[begin Collected material]

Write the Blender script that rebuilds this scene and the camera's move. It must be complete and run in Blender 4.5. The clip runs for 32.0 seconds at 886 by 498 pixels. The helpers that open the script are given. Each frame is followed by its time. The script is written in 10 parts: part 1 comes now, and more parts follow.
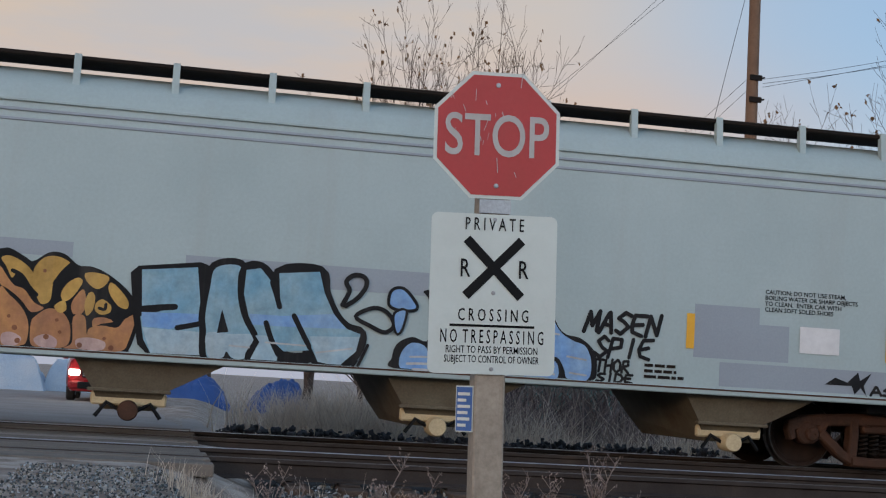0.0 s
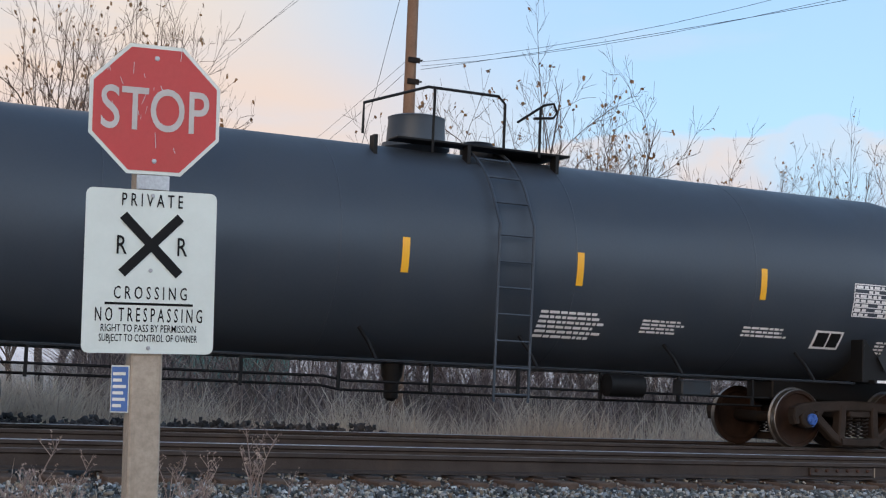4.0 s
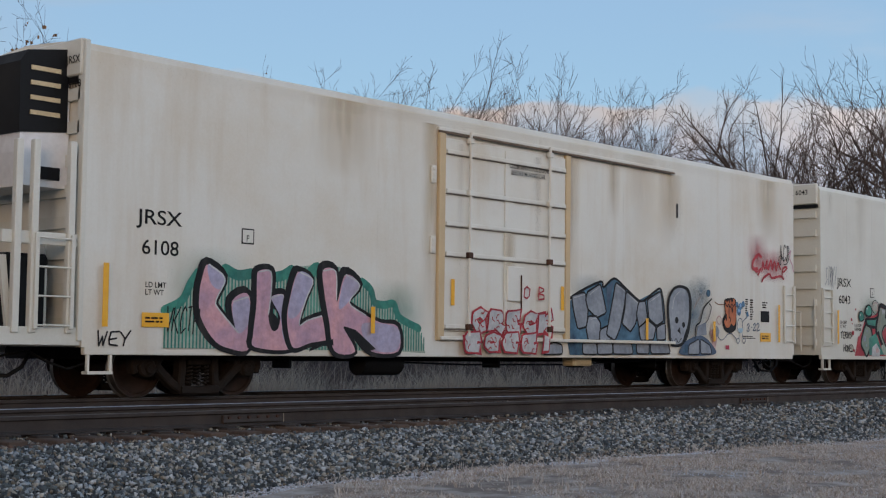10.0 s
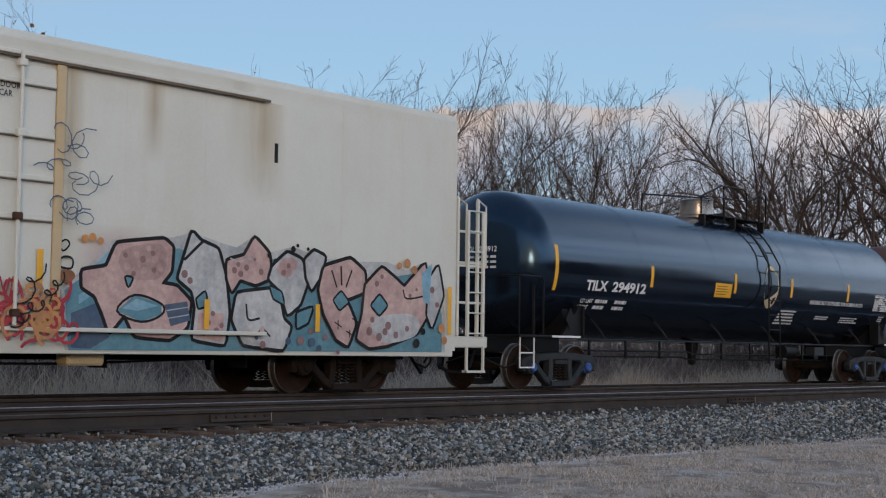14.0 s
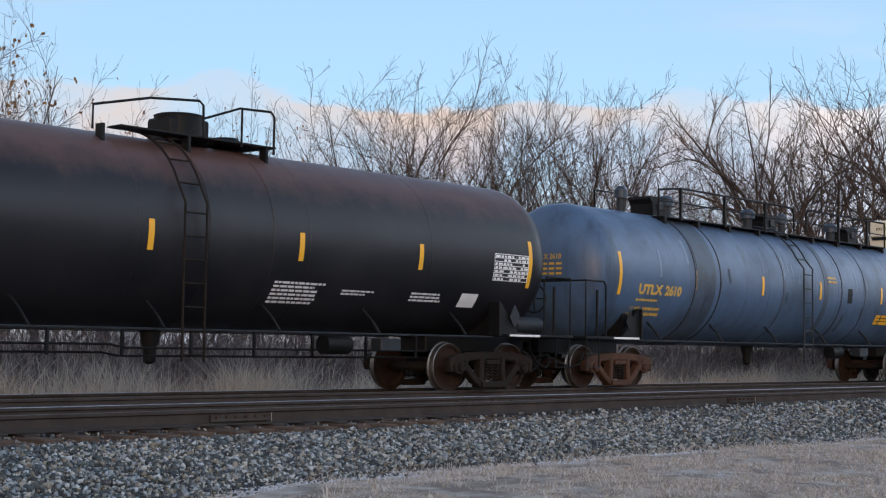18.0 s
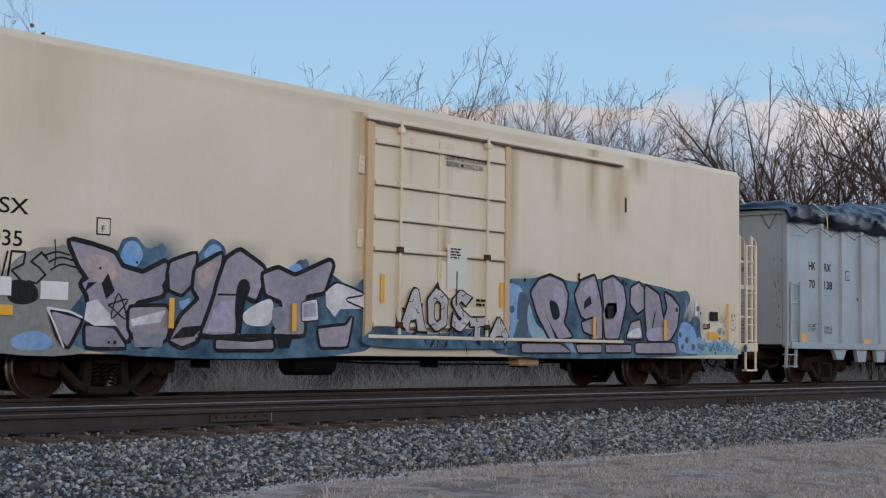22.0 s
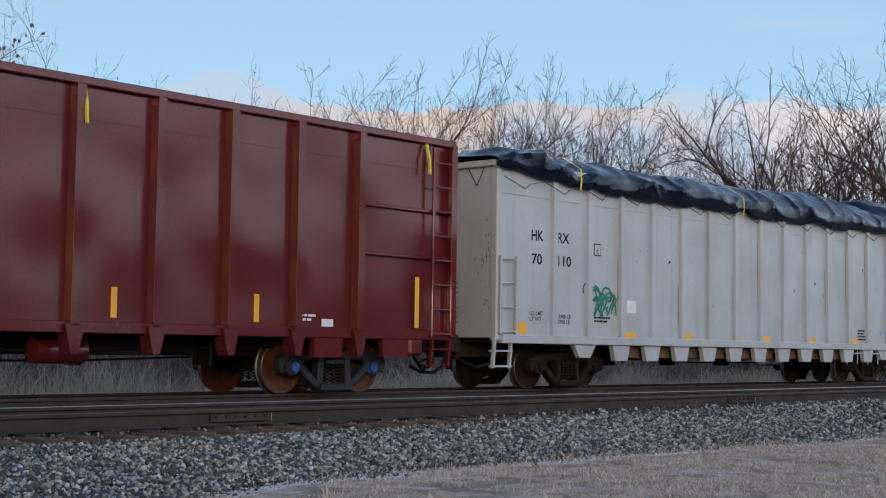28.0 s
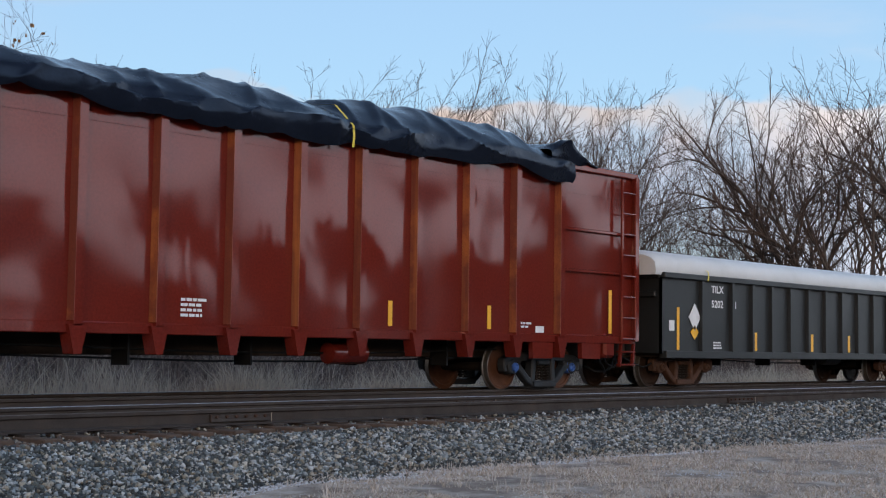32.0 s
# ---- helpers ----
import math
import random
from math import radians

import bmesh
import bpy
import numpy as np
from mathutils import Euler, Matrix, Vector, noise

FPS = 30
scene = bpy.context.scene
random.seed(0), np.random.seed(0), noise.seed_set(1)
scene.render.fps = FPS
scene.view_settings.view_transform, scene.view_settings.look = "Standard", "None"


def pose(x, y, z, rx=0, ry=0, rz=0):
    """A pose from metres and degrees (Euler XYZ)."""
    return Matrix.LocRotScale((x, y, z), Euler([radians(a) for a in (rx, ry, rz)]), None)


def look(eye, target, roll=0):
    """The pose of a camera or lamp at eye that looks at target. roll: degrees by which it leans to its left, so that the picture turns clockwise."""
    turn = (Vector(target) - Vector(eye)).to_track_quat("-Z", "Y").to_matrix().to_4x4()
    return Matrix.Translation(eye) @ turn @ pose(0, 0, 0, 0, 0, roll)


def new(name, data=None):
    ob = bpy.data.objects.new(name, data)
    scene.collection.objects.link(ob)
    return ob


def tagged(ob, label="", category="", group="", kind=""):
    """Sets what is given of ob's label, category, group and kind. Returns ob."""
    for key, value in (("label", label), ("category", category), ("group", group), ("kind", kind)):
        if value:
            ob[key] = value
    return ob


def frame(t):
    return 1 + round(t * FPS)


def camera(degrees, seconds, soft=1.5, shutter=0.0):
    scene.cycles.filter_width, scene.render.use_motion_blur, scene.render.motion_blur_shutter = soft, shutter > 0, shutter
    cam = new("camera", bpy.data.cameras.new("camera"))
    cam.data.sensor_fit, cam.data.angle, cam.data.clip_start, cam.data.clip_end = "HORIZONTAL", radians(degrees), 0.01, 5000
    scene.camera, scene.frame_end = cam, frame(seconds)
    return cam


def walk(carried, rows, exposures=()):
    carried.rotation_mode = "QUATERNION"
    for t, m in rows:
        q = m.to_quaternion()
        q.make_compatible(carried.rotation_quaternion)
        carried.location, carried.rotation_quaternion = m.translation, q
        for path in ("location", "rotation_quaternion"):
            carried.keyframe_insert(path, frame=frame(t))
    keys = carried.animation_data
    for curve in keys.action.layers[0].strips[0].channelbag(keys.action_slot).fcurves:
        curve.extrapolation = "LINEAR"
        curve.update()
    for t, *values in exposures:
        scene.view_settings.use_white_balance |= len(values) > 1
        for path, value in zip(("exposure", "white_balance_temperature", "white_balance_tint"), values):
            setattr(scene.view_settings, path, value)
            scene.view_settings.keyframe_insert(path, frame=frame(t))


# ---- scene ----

# ---- camera: stands still beside the crossing and pans with the train ----
EYE_Z = 0.751
cam = camera(34.43, 32.0, soft=1.2, shutter=0.0)


def aim(yaw, pitch, roll):
    return pose(0, 0, EYE_Z, 0, 0, -yaw) @ pose(0, 0, 0, 90 + pitch) @ pose(0, 0, 0, 0, 0, -roll)


PAN = [
    (0, 11.19, 5.49, -3.37),
    (0.5, 11.41, 5.47, -3.37),
    (1, 12.36, 5.51, -3.21),
    (1.5, 13.86, 5.49, -3.25),
    (2, 15.58, 5.48, -3.19),
    (2.5, 17.46, 5.45, -3.06),
    (4.5, 27.29, 5.23, -2.18),
    (5, 29.50, 5.18, -1.93),
    (5.5, 31.78, 5.12, -1.84),
    (6, 34.35, 5.02, -1.72),
    (6.5, 37.12, 4.89, -1.48),
    (7, 39.75, 4.77, -1.36),
    (7.5, 42.09, 4.64, -1.19),
    (8, 44.03, 4.51, -1.00),
    (8.5, 45.60, 4.32, -0.80),
    (9, 46.81, 4.15, -0.74),
    (9.5, 47.62, 4.04, -0.70),
    (10, 48.07, 4.01, -0.69),
    (10.5, 48.32, 4.00, -0.70),
    (11, 48.45, 3.99, -0.75),
    (11.5, 48.52, 3.99, -0.71),
    (12, 48.54, 4.00, -0.77),
    (32, 48.54, 4.00, -0.77),
]
# the picture brightens before dark cars and darkens before white ones
EXPOSURE = [(0, 0.83), (1, 0.95), (1.6, 1.26), (2.5, 1.42), (4.5, 1.30), (6, 1.22), (7, 0.94), (7.5, 0.87), (9, 0.79), (12, 0.81), (13, 0.83), (14, 0.82), (16.5, 1.26), (17, 1.40), (18, 1.24), (19, 1.18), (20.5, 1.12), (21, 1.0), (22, 0.90), (23, 0.77), (24, 0.81), (25, 0.74), (26, 1.06), (29, 1.08), (32, 1.14)]
walk(cam, [(t, aim(y, p, r)) for t, y, p, r in PAN], EXPOSURE)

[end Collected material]

**Written problem:** Omit the pictures and reproduce the listing exactly.

**Solution for this exercise:**
Write the Blender script that rebuilds this scene and the camera's move. It must be complete and run in Blender 4.5. The clip runs for 32.0 seconds at 886 by 498 pixels. The helpers that open the script are given. Each frame is followed by its time. The script is written in 10 parts: part 1 comes now, and more parts follow.
0.0 s
4.0 s
10.0 s
14.0 s
18.0 s
22.0 s
28.0 s
32.0 s
# ---- helpers ----
import math
import random
from math import radians

import bmesh
import bpy
import numpy as np
from mathutils import Euler, Matrix, Vector, noise

FPS = 30
scene = bpy.context.scene
random.seed(0), np.random.seed(0), noise.seed_set(1)
scene.render.fps = FPS
scene.view_settings.view_transform, scene.view_settings.look = "Standard", "None"


def pose(x, y, z, rx=0, ry=0, rz=0):
    """A pose from metres and degrees (Euler XYZ)."""
    return Matrix.LocRotScale((x, y, z), Euler([radians(a) for a in (rx, ry, rz)]), None)


def look(eye, target, roll=0):
    """The pose of a camera or lamp at eye that looks at target. roll: degrees by which it leans to its left, so that the picture turns clockwise."""
    turn = (Vector(target) - Vector(eye)).to_track_quat("-Z", "Y").to_matrix().to_4x4()
    return Matrix.Translation(eye) @ turn @ pose(0, 0, 0, 0, 0, roll)


def new(name, data=None):
    ob = bpy.data.objects.new(name, data)
    scene.collection.objects.link(ob)
    return ob


def tagged(ob, label="", category="", group="", kind=""):
    """Sets what is given of ob's label, category, group and kind. Returns ob."""
    for key, value in (("label", label), ("category", category), ("group", group), ("kind", kind)):
        if value:
            ob[key] = value
    return ob


def frame(t):
    return 1 + round(t * FPS)


def camera(degrees, seconds, soft=1.5, shutter=0.0):
    scene.cycles.filter_width, scene.render.use_motion_blur, scene.render.motion_blur_shutter = soft, shutter > 0, shutter
    cam = new("camera", bpy.data.cameras.new("camera"))
    cam.data.sensor_fit, cam.data.angle, cam.data.clip_start, cam.data.clip_end = "HORIZONTAL", radians(degrees), 0.01, 5000
    scene.camera, scene.frame_end = cam, frame(seconds)
    return cam


def walk(carried, rows, exposures=()):
    carried.rotation_mode = "QUATERNION"
    for t, m in rows:
        q = m.to_quaternion()
        q.make_compatible(carried.rotation_quaternion)
        carried.location, carried.rotation_quaternion = m.translation, q
        for path in ("location", "rotation_quaternion"):
            carried.keyframe_insert(path, frame=frame(t))
    keys = carried.animation_data
    for curve in keys.action.layers[0].strips[0].channelbag(keys.action_slot).fcurves:
        curve.extrapolation = "LINEAR"
        curve.update()
    for t, *values in exposures:
        scene.view_settings.use_white_balance |= len(values) > 1
        for path, value in zip(("exposure", "white_balance_temperature", "white_balance_tint"), values):
            setattr(scene.view_settings, path, value)
            scene.view_settings.keyframe_insert(path, frame=frame(t))


# ---- scene ----

# ---- camera: stands still beside the crossing and pans with the train ----
EYE_Z = 0.751
cam = camera(34.43, 32.0, soft=1.2, shutter=0.0)


def aim(yaw, pitch, roll):
    return pose(0, 0, EYE_Z, 0, 0, -yaw) @ pose(0, 0, 0, 90 + pitch) @ pose(0, 0, 0, 0, 0, -roll)


PAN = [
    (0, 11.19, 5.49, -3.37),
    (0.5, 11.41, 5.47, -3.37),
    (1, 12.36, 5.51, -3.21),
    (1.5, 13.86, 5.49, -3.25),
    (2, 15.58, 5.48, -3.19),
    (2.5, 17.46, 5.45, -3.06),
    (4.5, 27.29, 5.23, -2.18),
    (5, 29.50, 5.18, -1.93),
    (5.5, 31.78, 5.12, -1.84),
    (6, 34.35, 5.02, -1.72),
    (6.5, 37.12, 4.89, -1.48),
    (7, 39.75, 4.77, -1.36),
    (7.5, 42.09, 4.64, -1.19),
    (8, 44.03, 4.51, -1.00),
    (8.5, 45.60, 4.32, -0.80),
    (9, 46.81, 4.15, -0.74),
    (9.5, 47.62, 4.04, -0.70),
    (10, 48.07, 4.01, -0.69),
    (10.5, 48.32, 4.00, -0.70),
    (11, 48.45, 3.99, -0.75),
    (11.5, 48.52, 3.99, -0.71),
    (12, 48.54, 4.00, -0.77),
    (32, 48.54, 4.00, -0.77),
]
# the picture brightens before dark cars and darkens before white ones
EXPOSURE = [(0, 0.83), (1, 0.95), (1.6, 1.26), (2.5, 1.42), (4.5, 1.30), (6, 1.22), (7, 0.94), (7.5, 0.87), (9, 0.79), (12, 0.81), (13, 0.83), (14, 0.82), (16.5, 1.26), (17, 1.40), (18, 1.24), (19, 1.18), (20.5, 1.12), (21, 1.0), (22, 0.90), (23, 0.77), (24, 0.81), (25, 0.74), (26, 1.06), (29, 1.08), (32, 1.14)]
walk(cam, [(t, aim(y, p, r)) for t, y, p, r in PAN], EXPOSURE)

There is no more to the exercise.